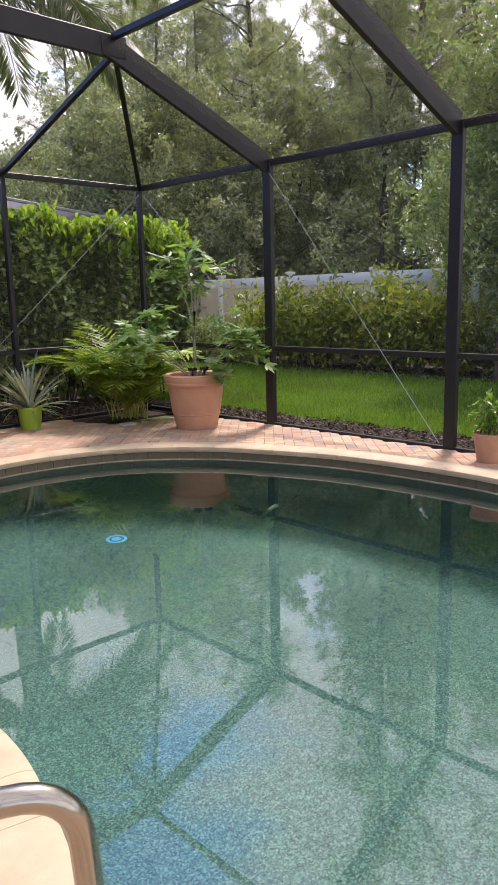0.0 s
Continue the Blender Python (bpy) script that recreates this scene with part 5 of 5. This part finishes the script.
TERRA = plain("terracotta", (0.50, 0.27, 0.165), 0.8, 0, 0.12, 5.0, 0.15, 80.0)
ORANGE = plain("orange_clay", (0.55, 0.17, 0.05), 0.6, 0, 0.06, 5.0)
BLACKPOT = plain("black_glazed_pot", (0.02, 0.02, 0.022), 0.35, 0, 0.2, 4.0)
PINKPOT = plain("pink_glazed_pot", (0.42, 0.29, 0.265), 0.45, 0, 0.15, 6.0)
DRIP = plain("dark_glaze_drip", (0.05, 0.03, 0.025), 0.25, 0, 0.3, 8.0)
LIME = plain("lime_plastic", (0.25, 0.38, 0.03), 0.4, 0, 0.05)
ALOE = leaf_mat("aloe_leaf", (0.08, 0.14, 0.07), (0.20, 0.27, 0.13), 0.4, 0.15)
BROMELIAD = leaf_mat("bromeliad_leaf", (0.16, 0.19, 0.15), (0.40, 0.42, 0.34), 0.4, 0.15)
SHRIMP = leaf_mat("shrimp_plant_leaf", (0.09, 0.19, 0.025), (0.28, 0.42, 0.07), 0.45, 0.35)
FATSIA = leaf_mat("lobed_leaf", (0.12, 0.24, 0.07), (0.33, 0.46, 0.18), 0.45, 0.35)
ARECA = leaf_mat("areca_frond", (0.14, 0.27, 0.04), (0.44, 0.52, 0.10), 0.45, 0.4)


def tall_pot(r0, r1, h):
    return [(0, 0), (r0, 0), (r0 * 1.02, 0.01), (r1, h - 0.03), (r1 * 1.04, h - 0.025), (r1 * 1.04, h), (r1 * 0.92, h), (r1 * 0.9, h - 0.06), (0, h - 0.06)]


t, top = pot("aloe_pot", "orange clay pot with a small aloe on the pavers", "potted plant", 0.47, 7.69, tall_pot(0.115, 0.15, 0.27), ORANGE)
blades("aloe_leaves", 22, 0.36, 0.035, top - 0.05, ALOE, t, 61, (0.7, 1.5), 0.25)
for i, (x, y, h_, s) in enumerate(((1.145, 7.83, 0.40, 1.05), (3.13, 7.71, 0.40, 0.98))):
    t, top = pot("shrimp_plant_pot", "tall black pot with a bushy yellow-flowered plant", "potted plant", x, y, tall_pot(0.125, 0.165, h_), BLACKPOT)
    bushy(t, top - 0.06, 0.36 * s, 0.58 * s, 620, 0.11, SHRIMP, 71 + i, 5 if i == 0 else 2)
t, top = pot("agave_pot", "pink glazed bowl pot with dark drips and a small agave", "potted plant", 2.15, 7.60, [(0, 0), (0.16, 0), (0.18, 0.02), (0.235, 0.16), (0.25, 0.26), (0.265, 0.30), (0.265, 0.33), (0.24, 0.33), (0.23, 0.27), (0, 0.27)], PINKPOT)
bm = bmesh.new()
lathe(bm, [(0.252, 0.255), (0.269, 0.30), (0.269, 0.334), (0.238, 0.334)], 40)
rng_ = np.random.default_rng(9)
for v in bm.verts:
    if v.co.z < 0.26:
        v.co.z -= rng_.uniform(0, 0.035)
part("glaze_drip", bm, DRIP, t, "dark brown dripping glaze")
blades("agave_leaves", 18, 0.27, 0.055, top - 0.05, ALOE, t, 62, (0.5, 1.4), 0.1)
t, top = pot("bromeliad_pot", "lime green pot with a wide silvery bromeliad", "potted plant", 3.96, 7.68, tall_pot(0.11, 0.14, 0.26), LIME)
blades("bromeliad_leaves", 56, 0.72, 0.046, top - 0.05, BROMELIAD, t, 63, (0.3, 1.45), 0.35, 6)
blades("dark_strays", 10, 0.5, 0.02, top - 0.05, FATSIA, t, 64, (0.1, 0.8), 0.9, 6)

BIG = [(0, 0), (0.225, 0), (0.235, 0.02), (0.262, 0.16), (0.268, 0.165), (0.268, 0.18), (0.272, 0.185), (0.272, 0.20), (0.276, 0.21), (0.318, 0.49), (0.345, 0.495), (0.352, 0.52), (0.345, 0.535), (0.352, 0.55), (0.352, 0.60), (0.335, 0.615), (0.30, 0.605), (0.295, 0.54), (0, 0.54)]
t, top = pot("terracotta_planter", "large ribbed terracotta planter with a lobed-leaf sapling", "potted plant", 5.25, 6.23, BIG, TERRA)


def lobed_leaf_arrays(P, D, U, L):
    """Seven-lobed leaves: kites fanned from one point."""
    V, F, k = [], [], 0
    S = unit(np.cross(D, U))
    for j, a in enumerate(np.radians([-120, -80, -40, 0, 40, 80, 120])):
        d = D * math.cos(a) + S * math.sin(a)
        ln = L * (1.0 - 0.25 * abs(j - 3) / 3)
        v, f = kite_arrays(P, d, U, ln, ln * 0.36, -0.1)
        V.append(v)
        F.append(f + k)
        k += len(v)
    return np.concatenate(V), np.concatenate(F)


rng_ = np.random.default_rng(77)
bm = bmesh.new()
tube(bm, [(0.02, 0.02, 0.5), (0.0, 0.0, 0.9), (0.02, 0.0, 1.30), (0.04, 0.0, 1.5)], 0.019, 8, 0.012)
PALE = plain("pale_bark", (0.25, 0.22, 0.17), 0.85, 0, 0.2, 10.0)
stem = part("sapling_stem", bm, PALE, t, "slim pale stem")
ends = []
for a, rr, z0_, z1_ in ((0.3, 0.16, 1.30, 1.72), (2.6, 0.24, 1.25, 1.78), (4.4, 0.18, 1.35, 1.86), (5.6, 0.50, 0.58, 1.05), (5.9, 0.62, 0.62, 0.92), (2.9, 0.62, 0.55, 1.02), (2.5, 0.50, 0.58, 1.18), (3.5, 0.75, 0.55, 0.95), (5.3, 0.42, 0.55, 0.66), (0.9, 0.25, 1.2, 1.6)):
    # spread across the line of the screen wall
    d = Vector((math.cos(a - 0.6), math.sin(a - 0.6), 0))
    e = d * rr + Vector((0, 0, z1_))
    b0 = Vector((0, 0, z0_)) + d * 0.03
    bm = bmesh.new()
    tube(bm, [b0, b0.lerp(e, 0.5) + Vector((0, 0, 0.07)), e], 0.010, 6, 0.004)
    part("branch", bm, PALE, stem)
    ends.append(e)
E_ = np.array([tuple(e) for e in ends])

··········

# [Directive]
Leave out the pictures and output the rest of the material exactly as written.

# [Written response]
0.0 s
Continue the Blender Python (bpy) script that recreates this scene with part 5 of 5. This part finishes the script.
TERRA = plain("terracotta", (0.50, 0.27, 0.165), 0.8, 0, 0.12, 5.0, 0.15, 80.0)
ORANGE = plain("orange_clay", (0.55, 0.17, 0.05), 0.6, 0, 0.06, 5.0)
BLACKPOT = plain("black_glazed_pot", (0.02, 0.02, 0.022), 0.35, 0, 0.2, 4.0)
PINKPOT = plain("pink_glazed_pot", (0.42, 0.29, 0.265), 0.45, 0, 0.15, 6.0)
DRIP = plain("dark_glaze_drip", (0.05, 0.03, 0.025), 0.25, 0, 0.3, 8.0)
LIME = plain("lime_plastic", (0.25, 0.38, 0.03), 0.4, 0, 0.05)
ALOE = leaf_mat("aloe_leaf", (0.08, 0.14, 0.07), (0.20, 0.27, 0.13), 0.4, 0.15)
BROMELIAD = leaf_mat("bromeliad_leaf", (0.16, 0.19, 0.15), (0.40, 0.42, 0.34), 0.4, 0.15)
SHRIMP = leaf_mat("shrimp_plant_leaf", (0.09, 0.19, 0.025), (0.28, 0.42, 0.07), 0.45, 0.35)
FATSIA = leaf_mat("lobed_leaf", (0.12, 0.24, 0.07), (0.33, 0.46, 0.18), 0.45, 0.35)
ARECA = leaf_mat("areca_frond", (0.14, 0.27, 0.04), (0.44, 0.52, 0.10), 0.45, 0.4)


def tall_pot(r0, r1, h):
    return [(0, 0), (r0, 0), (r0 * 1.02, 0.01), (r1, h - 0.03), (r1 * 1.04, h - 0.025), (r1 * 1.04, h), (r1 * 0.92, h), (r1 * 0.9, h - 0.06), (0, h - 0.06)]


t, top = pot("aloe_pot", "orange clay pot with a small aloe on the pavers", "potted plant", 0.47, 7.69, tall_pot(0.115, 0.15, 0.27), ORANGE)
blades("aloe_leaves", 22, 0.36, 0.035, top - 0.05, ALOE, t, 61, (0.7, 1.5), 0.25)
for i, (x, y, h_, s) in enumerate(((1.145, 7.83, 0.40, 1.05), (3.13, 7.71, 0.40, 0.98))):
    t, top = pot("shrimp_plant_pot", "tall black pot with a bushy yellow-flowered plant", "potted plant", x, y, tall_pot(0.125, 0.165, h_), BLACKPOT)
    bushy(t, top - 0.06, 0.36 * s, 0.58 * s, 620, 0.11, SHRIMP, 71 + i, 5 if i == 0 else 2)
t, top = pot("agave_pot", "pink glazed bowl pot with dark drips and a small agave", "potted plant", 2.15, 7.60, [(0, 0), (0.16, 0), (0.18, 0.02), (0.235, 0.16), (0.25, 0.26), (0.265, 0.30), (0.265, 0.33), (0.24, 0.33), (0.23, 0.27), (0, 0.27)], PINKPOT)
bm = bmesh.new()
lathe(bm, [(0.252, 0.255), (0.269, 0.30), (0.269, 0.334), (0.238, 0.334)], 40)
rng_ = np.random.default_rng(9)
for v in bm.verts:
    if v.co.z < 0.26:
        v.co.z -= rng_.uniform(0, 0.035)
part("glaze_drip", bm, DRIP, t, "dark brown dripping glaze")
blades("agave_leaves", 18, 0.27, 0.055, top - 0.05, ALOE, t, 62, (0.5, 1.4), 0.1)
t, top = pot("bromeliad_pot", "lime green pot with a wide silvery bromeliad", "potted plant", 3.96, 7.68, tall_pot(0.11, 0.14, 0.26), LIME)
blades("bromeliad_leaves", 56, 0.72, 0.046, top - 0.05, BROMELIAD, t, 63, (0.3, 1.45), 0.35, 6)
blades("dark_strays", 10, 0.5, 0.02, top - 0.05, FATSIA, t, 64, (0.1, 0.8), 0.9, 6)

BIG = [(0, 0), (0.225, 0), (0.235, 0.02), (0.262, 0.16), (0.268, 0.165), (0.268, 0.18), (0.272, 0.185), (0.272, 0.20), (0.276, 0.21), (0.318, 0.49), (0.345, 0.495), (0.352, 0.52), (0.345, 0.535), (0.352, 0.55), (0.352, 0.60), (0.335, 0.615), (0.30, 0.605), (0.295, 0.54), (0, 0.54)]
t, top = pot("terracotta_planter", "large ribbed terracotta planter with a lobed-leaf sapling", "potted plant", 5.25, 6.23, BIG, TERRA)


def lobed_leaf_arrays(P, D, U, L):
    """Seven-lobed leaves: kites fanned from one point."""
    V, F, k = [], [], 0
    S = unit(np.cross(D, U))
    for j, a in enumerate(np.radians([-120, -80, -40, 0, 40, 80, 120])):
        d = D * math.cos(a) + S * math.sin(a)
        ln = L * (1.0 - 0.25 * abs(j - 3) / 3)
        v, f = kite_arrays(P, d, U, ln, ln * 0.36, -0.1)
        V.append(v)
        F.append(f + k)
        k += len(v)
    return np.concatenate(V), np.concatenate(F)


rng_ = np.random.default_rng(77)
bm = bmesh.new()
tube(bm, [(0.02, 0.02, 0.5), (0.0, 0.0, 0.9), (0.02, 0.0, 1.30), (0.04, 0.0, 1.5)], 0.019, 8, 0.012)
PALE = plain("pale_bark", (0.25, 0.22, 0.17), 0.85, 0, 0.2, 10.0)
stem = part("sapling_stem", bm, PALE, t, "slim pale stem")
ends = []
for a, rr, z0_, z1_ in ((0.3, 0.16, 1.30, 1.72), (2.6, 0.24, 1.25, 1.78), (4.4, 0.18, 1.35, 1.86), (5.6, 0.50, 0.58, 1.05), (5.9, 0.62, 0.62, 0.92), (2.9, 0.62, 0.55, 1.02), (2.5, 0.50, 0.58, 1.18), (3.5, 0.75, 0.55, 0.95), (5.3, 0.42, 0.55, 0.66), (0.9, 0.25, 1.2, 1.6)):
    # spread across the line of the screen wall
    d = Vector((math.cos(a - 0.6), math.sin(a - 0.6), 0))
    e = d * rr + Vector((0, 0, z1_))
    b0 = Vector((0, 0, z0_)) + d * 0.03
    bm = bmesh.new()
    tube(bm, [b0, b0.lerp(e, 0.5) + Vector((0, 0, 0.07)), e], 0.010, 6, 0.004)
    part("branch", bm, PALE, stem)
    ends.append(e)
E_ = np.array([tuple(e) for e in ends])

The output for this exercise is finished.